You agree any and all disputes arising out of or related to these Terms, Your use of any part the Services, and/or payment or non-payment of any Hunting Fee shall be decided in binding arbitration in Bexar County, Texas, or in another location within the State of Texas provided that such other location is mutually agreeable to the You and Company. An award of arbitration may be confirmed in a court of competent jurisdiction.
You agree the laws of the State of Texas, without regard to its conflict of laws, will govern these Terms and any dispute of any sort between you and Company or an Affiliate which arises under or is related to these Terms. Any suit, action, or proceeding relating to or arising out of, directly or indirectly, these Terms or your use of the Services must be brought in the state or federal courts located in Bexar County, Texas, and by accessing the Services, you consent to the exclusive personal jurisdiction of such courts. You further agree not to challenge venue being in such courts under any theory including, but not limited to, claiming such venue is not proper and/or not convenient.
These Terms are effective until terminated by Company. We may terminate or suspend your access to and/or your use of the Services, or any portion thereof, at any time and without prior notice, for any reason whatsoever or no reason at all, and especially if we believe you have violated or acted inconsistently with these Terms, the Rules of Conduct in Section 21, or Company standards. Upon any such termination or suspension, your right to use the Services will immediately cease and you must immediately uninstall and delete the Birddog App from your mobile device, and Company may, without liability to you or any third party, immediately deactivate or delete your user name, password, and any other information or materials associated with your User Account, without any obligation to provide you any further access to the Services, your User Account, or and information or materials associated with your User Account.
You agree Company has the unfettered right to terminate or suspend operation of the Services, or any portion thereof, and to restrict your access to the Services, or any portion thereof, at any time, without prior notice to you, and you agree not to challenge or dispute Company’s exercise of these rights.
You further agree your obligations concerning Company’s confidential information, your use of the Birddog App, Company’s Intellectual Property, and Section 28-32 shall survive any termination of these Terms and/or the Services.

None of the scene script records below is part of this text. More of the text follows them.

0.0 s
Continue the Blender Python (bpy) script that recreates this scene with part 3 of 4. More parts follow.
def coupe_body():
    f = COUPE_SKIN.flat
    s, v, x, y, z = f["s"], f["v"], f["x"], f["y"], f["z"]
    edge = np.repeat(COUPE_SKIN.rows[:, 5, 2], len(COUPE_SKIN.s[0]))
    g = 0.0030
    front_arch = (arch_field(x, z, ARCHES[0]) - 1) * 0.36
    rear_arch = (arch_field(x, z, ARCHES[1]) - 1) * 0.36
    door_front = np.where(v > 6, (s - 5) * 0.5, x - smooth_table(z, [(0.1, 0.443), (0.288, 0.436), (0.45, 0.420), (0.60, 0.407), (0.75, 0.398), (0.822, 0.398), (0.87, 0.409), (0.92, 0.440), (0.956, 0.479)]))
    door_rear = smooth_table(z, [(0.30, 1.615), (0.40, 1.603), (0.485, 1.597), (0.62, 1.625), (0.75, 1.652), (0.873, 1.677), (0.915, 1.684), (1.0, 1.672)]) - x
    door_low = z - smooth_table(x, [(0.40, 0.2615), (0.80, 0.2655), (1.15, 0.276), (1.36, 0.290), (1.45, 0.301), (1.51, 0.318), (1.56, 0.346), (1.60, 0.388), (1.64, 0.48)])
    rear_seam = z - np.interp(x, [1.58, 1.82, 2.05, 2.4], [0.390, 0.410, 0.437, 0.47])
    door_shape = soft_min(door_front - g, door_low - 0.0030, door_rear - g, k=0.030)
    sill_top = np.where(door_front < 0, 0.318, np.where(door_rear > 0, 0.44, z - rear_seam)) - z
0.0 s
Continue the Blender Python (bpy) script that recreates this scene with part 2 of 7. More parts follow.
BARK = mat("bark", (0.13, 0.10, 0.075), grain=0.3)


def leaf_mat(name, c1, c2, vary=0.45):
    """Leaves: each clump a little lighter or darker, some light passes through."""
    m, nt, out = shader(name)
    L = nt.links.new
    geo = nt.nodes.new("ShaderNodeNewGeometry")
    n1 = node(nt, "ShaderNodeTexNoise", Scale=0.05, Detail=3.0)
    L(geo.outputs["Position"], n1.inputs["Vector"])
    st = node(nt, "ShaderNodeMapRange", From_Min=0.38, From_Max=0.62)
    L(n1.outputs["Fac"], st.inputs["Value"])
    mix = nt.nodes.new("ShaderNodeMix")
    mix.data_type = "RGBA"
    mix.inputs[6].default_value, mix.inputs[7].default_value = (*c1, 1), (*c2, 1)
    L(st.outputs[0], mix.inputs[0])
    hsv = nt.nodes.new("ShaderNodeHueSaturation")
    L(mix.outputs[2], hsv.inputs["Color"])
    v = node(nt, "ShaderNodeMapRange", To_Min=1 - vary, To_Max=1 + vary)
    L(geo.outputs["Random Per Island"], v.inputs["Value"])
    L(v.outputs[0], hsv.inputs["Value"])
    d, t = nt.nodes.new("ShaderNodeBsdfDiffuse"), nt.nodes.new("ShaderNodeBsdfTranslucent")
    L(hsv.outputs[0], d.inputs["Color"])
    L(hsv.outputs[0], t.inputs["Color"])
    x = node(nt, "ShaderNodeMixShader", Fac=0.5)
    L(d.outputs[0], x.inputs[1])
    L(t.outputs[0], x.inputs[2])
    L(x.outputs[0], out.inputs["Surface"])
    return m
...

We hereby notify you that parental control protections (such as computer hardware, software, or filtering services) are commercially available that may assist you in limiting access to content or material which is available on, through, or in connection with the Services and which is, or may be, harmful to minors. Information identifying current providers of such protections may be available from Safe Online Child (http://www.safeonlinechild.com/resources/, last visited April 3, 2019) and OnGuard Online (www.onguardonline.gov, last visited April 3, 2019). Company does not endorse any of the products or services listed on such websites. Your use of the these or any other filtering services is at your own risk and you agree Company shall not be liable for content or material that is harmful to minors which appears through, on, or in connection with the Services, regardless of whether you choose to utilize such a third-party filtering service or not.
These Terms do not, and shall not be construed to, create any partnership, joint venture, employer/employee, agency, or franchisor/franchisee relationship between you and Company. If any provision of these Terms is found to be unlawful, void, or for any reason unenforceable, that provision will be deemed severable from these Terms and will not affect the validity and enforceability of any remaining provisions. You may not assign, transfer, or sublicense any or all of your rights or obligations under these Terms without Company’s express prior hand-written consent. We may assign, transfer, or sublicense any or all of our rights and/or obligations under these Terms without any restriction whatsoever. No waiver by either party of any breach or default hereunder will be deemed to be a waiver of any preceding or subsequent breach or default. Any heading, caption or section title contained herein is for convenience only, and in no way defines or explains any section or provision. All terms defined in the singular shall have the same meanings when used in the plural, where appropriate and unless otherwise specified. Any use of the term “including” or variations thereof in these Terms shall be construed as if followed by the phrase “without limitation.” These Terms are the entire agreement between you and Company relating to the subject matter hereof, and supersede any and all prior or contemporaneous written or oral agreements or understandings between you and Company relating to such subject matter. Notices to you (including notices of changes to these Terms) may be made via posting to the Services or by e-mail (including in each case via links), or by regular mail. Without limitation, a printed version of these Terms and of any notice given in electronic form shall be admissible in judicial or administrative proceedings based upon or relating to these Terms to the same extent and subject to the same conditions as other business documents and records originally generated and maintained in printed form. Company will not be responsible for any failure to fulfill any obligation due to any cause beyond its control.